By Angela Ukomadu and Abraham Achirga
ABUJA/LAGOS (Reuters) – A steady “thwack” rings out at the driving range just outside Nigeria’s capital Abuja. A girl clad in pink shoes, pink skirt and pink vest wields a club with a power that belies her slight frame, grimacing at poor shots and smiling happily at others.
Iyene Essien’s golf medals already outnumber her 13 years of age, and she has competed on three continents. She is the top junior player in Nigeria, and now wants to deliver her country’s first gold medal for golf at the 2022 Summer Youth Olympics.
“In this game you compete against yourself and not other players, which is very exciting,” she told Reuters, adding that anything that goes wrong “is still your mistake, you are the one playing so you cannot blame your caddy or anyone for the mistake you made.”

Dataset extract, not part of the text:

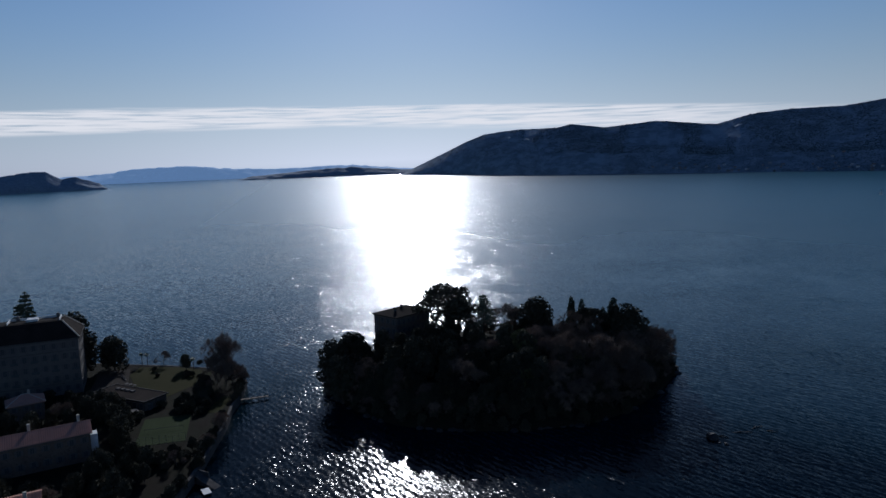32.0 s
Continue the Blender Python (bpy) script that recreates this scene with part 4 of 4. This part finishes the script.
def garden():
    ROUNDS.put(-319, -92.5, 2.6, 1.0, 30, 0, "big round dark evergreen tree beside the hotel")
    for x, y, k in ((-272, -126, 0.4), (-273, -119, 0.45), (-274.5, -112, 0.4), (-277, -105, 0.45), (-279, -99, 0.35), (-266, -122, 0.5), (-271, -116, 0.45), (-254, -116, 0.5), (-257, -98, 0.4), (-251, -103, 0.4)):
        LOW_TREES.put(x, y, 3, k, x * 19, int(x) % 2)
    for x, y, h in ((-324, -82.4, 5.4), (-323, -80.0, 5.2), (-307.5, -58.2, 5.6)):
        PALMS.put(x, y, 3, h / 6.6, x * 31)
    BARES.put(-320.5, -72.8, 3, 0.42, 10, 0)
    EVERGREENS.put(-309, -61.5, 3, 0.42, 70, 2)
    for x, y, s, w in ((-293, -45, 0.95, 0), (-290, -42, 0.85, 1), (-286, -43, 0.7, 2), (-284, -40, 0.62, 0), (-280, -42, 0.6, 1), (-277, -44, 0.5, 2), (-288, -47, 0.55, 1)):
        BARES.put(x, y, 3, s, x * 17, w, tall=1.3)
    for x, y, s in ((-300, -60, 0.9), (-298, -57, 0.8), (-292, -53, 1.0), (-287, -51, 1.2), (-283, -50, 1.4), (-279, -49, 1.3), (-275, -52, 1.4), (-271, -47, 1.3),
                    (-268, -55, 1.2), (-266, -50, 1.3), (-262, -48, 1.2), (-259, -52, 1.1), (-256, -47, 1.3), (-311, -75, 0.7), (-303, -72, 0.6), (-252, -48, 1.0), (-315, -57, 0.8)):
        SHRUBS.put(x, y, 3, s, x * 13, int(y))
    rng = random.Random(23)
    for x, y, h in ((-247, -72, 7), (-243, -70, 6), (-238, -71, 8), (-233, -70, 8), (-229, -69, 7), (-225, -67, 5),
                    (-263, -80, 7), (-266, -84, 7), (-259, -76, 6), (-254, -81, 7), (-250, -76, 7), (-258, -86, 8), (-270, -89, 6), (-264, -91, 7)):
        LOW_TREES.put(x, y, 3, h / 12.5, rng.uniform(0, 360), rng.randrange(2))
    for x, y, h in ((-214, -62, 6), (-210, -57, 6), (-205, -62, 6), (-200, -56, 5), (-207, -68, 7), (-212, -71, 6), (-202, -70, 7), (-196, -63, 6), (-191, -59, 5),
                    (-215, -51, 4), (-209, -49, 4), (-219, -46, 4), (-194, -72, 7), (-228, -104, 7), (-236, -98, 8), (-240, -92, 7), (-245, -100, 8), (-250, -90, 6),
                    (-255, -93, 7), (-233, -86, 5), (-195, -90, 7), (-200, -98, 7), (-188, -78, 6), (-190, -100, 8), (-205, -104, 7), (-247, -108, 8)):
        k = rng.random()
        (EVERGREENS if k < 0.75 else BARES).put(x, y, 3, h / (15 if k < 0.75 else 13), rng.uniform(0, 360), rng.randrange(3))
    for (ax, ay), (bx, by) in zip(BANK[4:13], BANK[5:14]):
        n = int(math.hypot(bx - ax, by - ay) / 3.2)
        for i in range(n):
            t = (i + rng.random()) / n
            x, y = ax + (bx - ax) * t, ay + (by - ay) * t - rng.uniform(0.2, 1.6)
            if -262 < x < -250 or -204 < x < -196:
                continue
            k = rng.random()
            if k < 0.55:
                LOW_TREES.put(x, y, 2.2, rng.uniform(0.2, 0.36), rng.uniform(0, 360), rng.randrange(2))
            elif k < 0.8:
                BARES.put(x, y, 2.5, rng.uniform(0.25, 0.4), rng.uniform(0, 360), rng.randrange(3))
            else:
                SHRUBS.put(x, y, 2.8, rng.uniform(0.8, 1.3), rng.uniform(0, 360), rng.randrange(2))
    for _ in range(70):
        x, y = rng.uniform(-268, -190), rng.uniform(-100, -46)
        if (-253 < x < -223 and -67 < y < -48) or (x < -254 and -88 < y < -64) or math.hypot(x + 218, y + 86) < 14 or math.hypot(x + 174, y + 80) < 10:
            continue
        SHRUBS.put(x, y, 2.9, rng.uniform(0.7, 1.5), rng.uniform(0, 360), rng.randrange(2))
    CEDARS.put(-335, -130.7, 3, 1.78, 0, 1, "tall dark cedar standing behind the hotel")
    CEDARS.put(-337, -134.5, 3, 1.5, 60, 0)
    EVERGREENS.put(-319, -109, 3, 1.62, 0, 0)
    EVERGREENS.put(-314, -104, 3, 1.18, 80, 2)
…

Her journey began when she saw a young white boy playing at the IBB International Golf and Country Club in Abuja. Her father saw her excitement and quickly arranged to get her on the course.
“He asked me if I wanted to play and I said yes, so he bought me clubs and got me a golf professional to train me,” she said — the same man who was training the white boy.
Her first medal came quickly, at the age of five. She now has 17 medals and has represented Nigeria 11 times at tournaments in Africa, Europe and the United States.
Poised and precocious, Essien was the only teenager among 177 golfers at the 2019 Nigeria Ladies Golf Open Championship. She took 10th place, shyly high-fiving the other competitors as the crowd cheered.
Her father, consultant economist Eyo Essien, says she is just getting started.
“She still has some room for growth and I think as I said by the age of 15 she will be ripe, you know, to take the golf world by storm,” he said.
But Essien said she is committed to balancing school and golf, and intends to study artificial intelligence and robotics at university.
“In the next 10 years with a degree in my hand, I will play as a professional golfer,” she said.